[start]

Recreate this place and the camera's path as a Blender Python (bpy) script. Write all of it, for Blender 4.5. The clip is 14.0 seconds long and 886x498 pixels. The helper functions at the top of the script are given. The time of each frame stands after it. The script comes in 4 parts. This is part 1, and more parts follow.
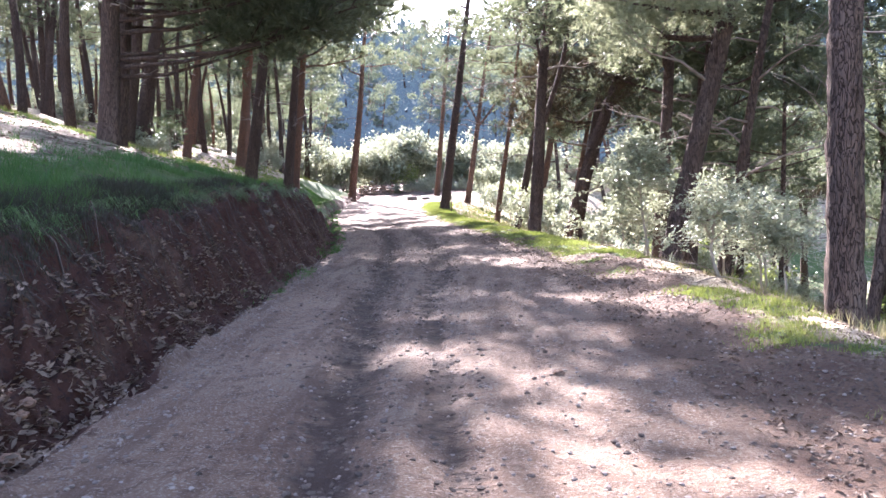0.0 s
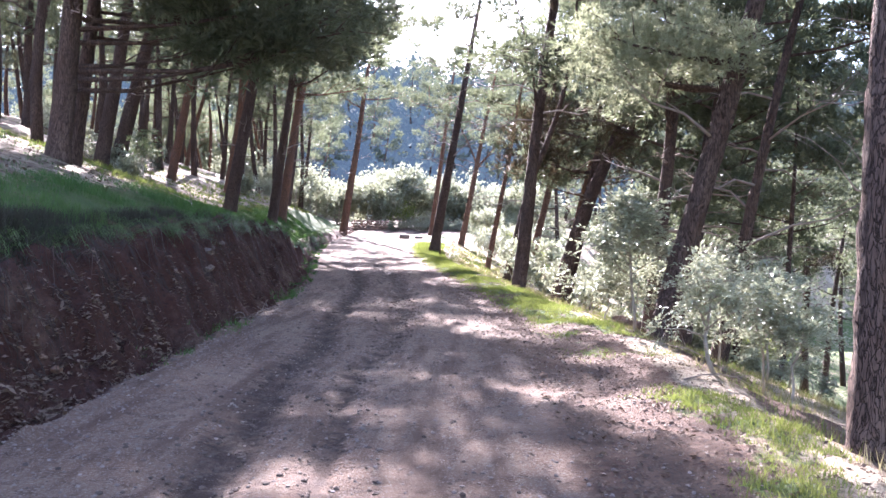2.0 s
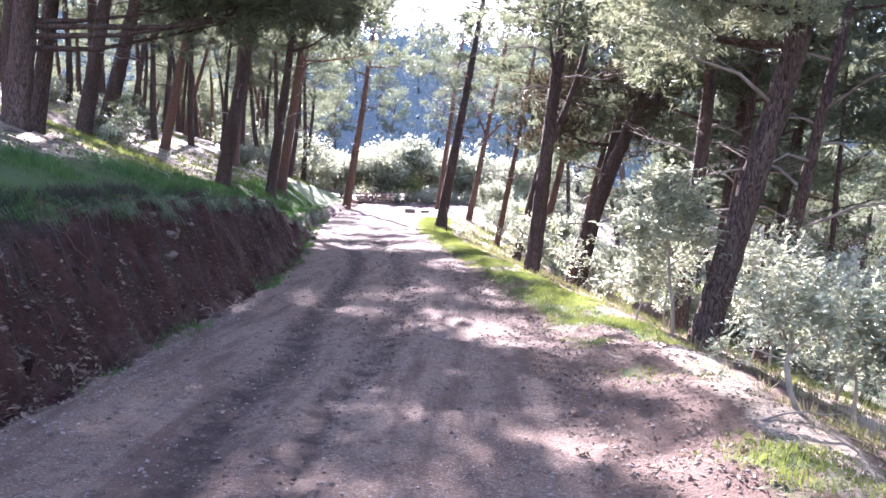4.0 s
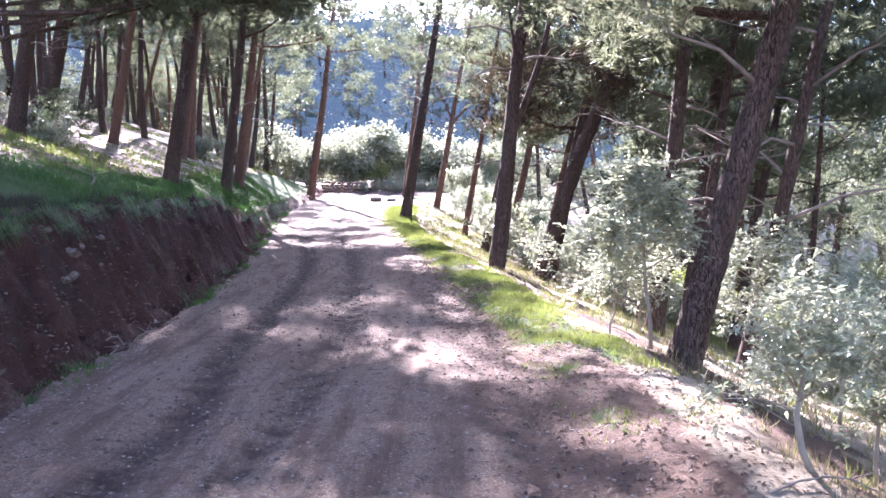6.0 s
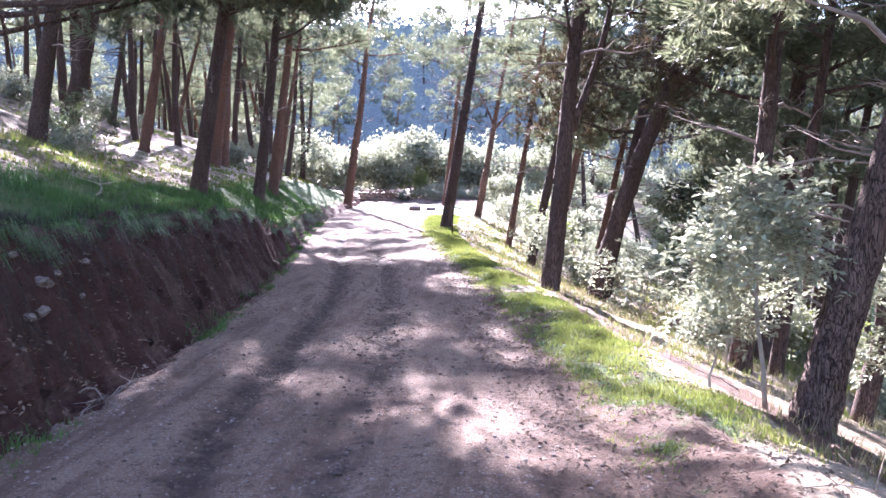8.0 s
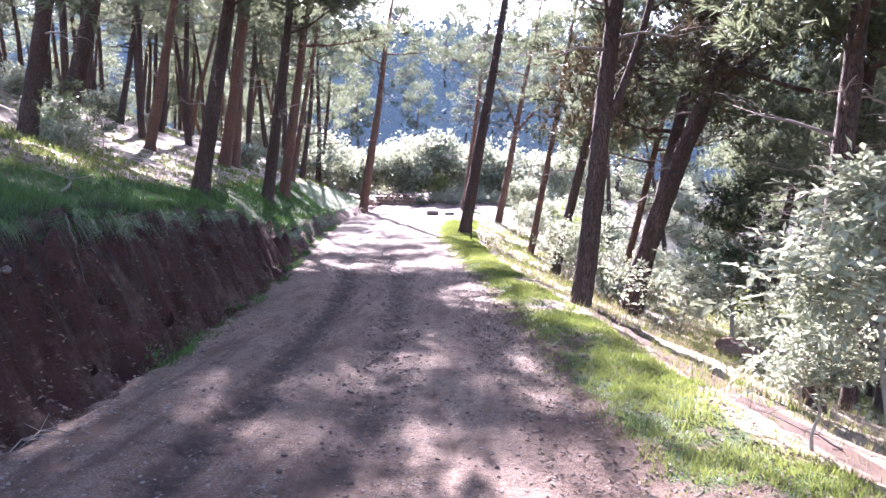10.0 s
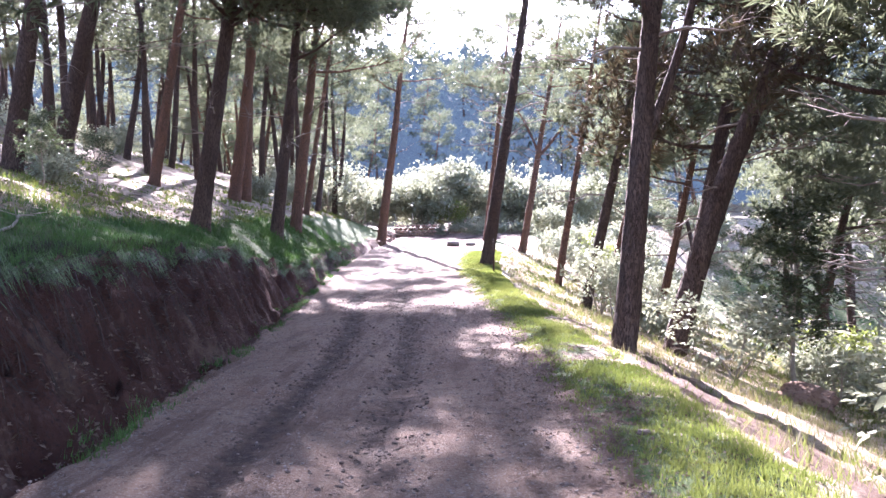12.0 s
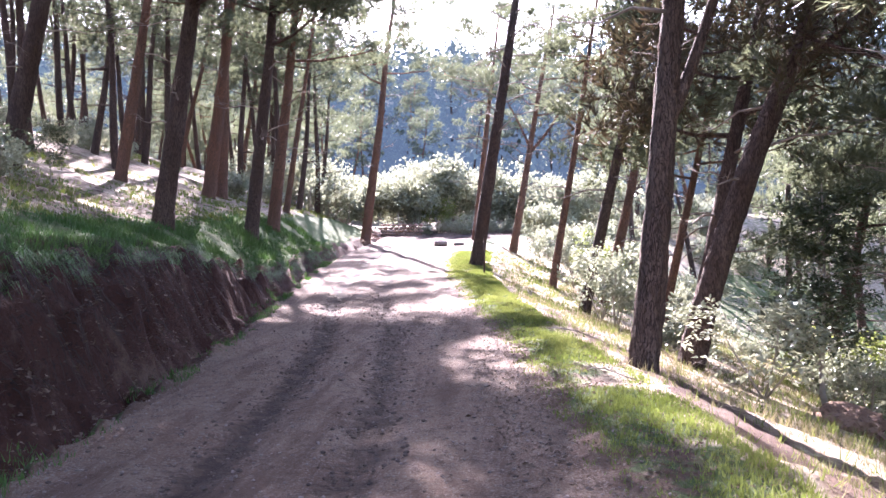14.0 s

[end]

● Instruction:
Repeat the listing in full and exactly. Do not include any images.

● Answer to this task:
Recreate this place and the camera's path as a Blender Python (bpy) script. Write all of it, for Blender 4.5. The clip is 14.0 seconds long and 886x498 pixels. The helper functions at the top of the script are given. The time of each frame stands after it. The script comes in 4 parts. This is part 1, and more parts follow.
0.0 s
2.0 s
4.0 s
6.0 s
8.0 s
10.0 s
12.0 s
14.0 s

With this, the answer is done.